Exercise aim:
Return the entries verbatim and drop every picture.

(Entries with animation source code)
* start *

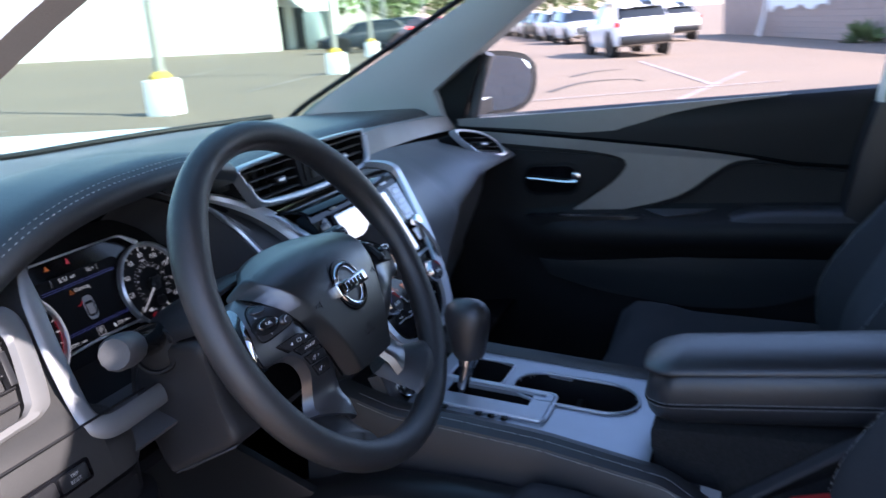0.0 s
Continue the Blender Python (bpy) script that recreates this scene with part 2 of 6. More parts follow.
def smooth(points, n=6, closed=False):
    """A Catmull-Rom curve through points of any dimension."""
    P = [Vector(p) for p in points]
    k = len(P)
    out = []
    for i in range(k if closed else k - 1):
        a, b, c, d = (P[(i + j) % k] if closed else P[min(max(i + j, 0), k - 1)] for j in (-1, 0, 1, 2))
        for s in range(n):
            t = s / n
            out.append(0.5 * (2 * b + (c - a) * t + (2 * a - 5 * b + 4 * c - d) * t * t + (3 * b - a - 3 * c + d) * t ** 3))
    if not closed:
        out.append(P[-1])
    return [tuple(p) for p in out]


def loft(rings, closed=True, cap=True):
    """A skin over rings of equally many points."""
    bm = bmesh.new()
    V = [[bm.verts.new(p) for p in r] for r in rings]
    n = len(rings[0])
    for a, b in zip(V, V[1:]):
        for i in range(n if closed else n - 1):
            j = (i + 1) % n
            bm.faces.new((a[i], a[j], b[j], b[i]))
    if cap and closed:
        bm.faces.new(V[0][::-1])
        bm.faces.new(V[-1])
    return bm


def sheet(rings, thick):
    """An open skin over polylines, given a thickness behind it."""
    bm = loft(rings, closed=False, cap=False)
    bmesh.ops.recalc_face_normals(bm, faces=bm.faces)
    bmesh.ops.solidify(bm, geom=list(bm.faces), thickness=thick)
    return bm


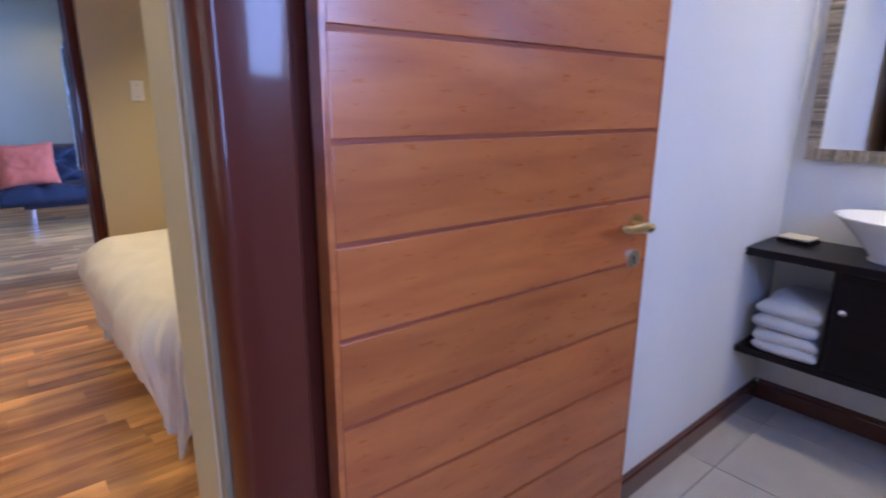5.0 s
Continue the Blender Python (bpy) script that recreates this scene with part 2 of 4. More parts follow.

* end *

Solved problem:
0.0 s
Continue the Blender Python (bpy) script that recreates this scene with part 2 of 6. More parts follow.
def smooth(points, n=6, closed=False):
    """A Catmull-Rom curve through points of any dimension."""
    P = [Vector(p) for p in points]
    k = len(P)
    out = []
    for i in range(k if closed else k - 1):
        a, b, c, d = (P[(i + j) % k] if closed else P[min(max(i + j, 0), k - 1)] for j in (-1, 0, 1, 2))
        for s in range(n):
            t = s / n
            out.append(0.5 * (2 * b + (c - a) * t + (2 * a - 5 * b + 4 * c - d) * t * t + (3 * b - a - 3 * c + d) * t ** 3))
    if not closed:
        out.append(P[-1])
    return [tuple(p) for p in out]


def loft(rings, closed=True, cap=True):
    """A skin over rings of equally many points."""
    bm = bmesh.new()
    V = [[bm.verts.new(p) for p in r] for r in rings]
    n = len(rings[0])
    for a, b in zip(V, V[1:]):
        for i in range(n if closed else n - 1):
            j = (i + 1) % n
            bm.faces.new((a[i], a[j], b[j], b[i]))
    if cap and closed:
        bm.faces.new(V[0][::-1])
        bm.faces.new(V[-1])
    return bm


def sheet(rings, thick):
    """An open skin over polylines, given a thickness behind it."""
    bm = loft(rings, closed=False, cap=False)
    bmesh.ops.recalc_face_normals(bm, faces=bm.faces)
    bmesh.ops.solidify(bm, geom=list(bm.faces), thickness=thick)
    return bm


5.0 s
Continue the Blender Python (bpy) script that recreates this scene with part 2 of 4. More parts follow.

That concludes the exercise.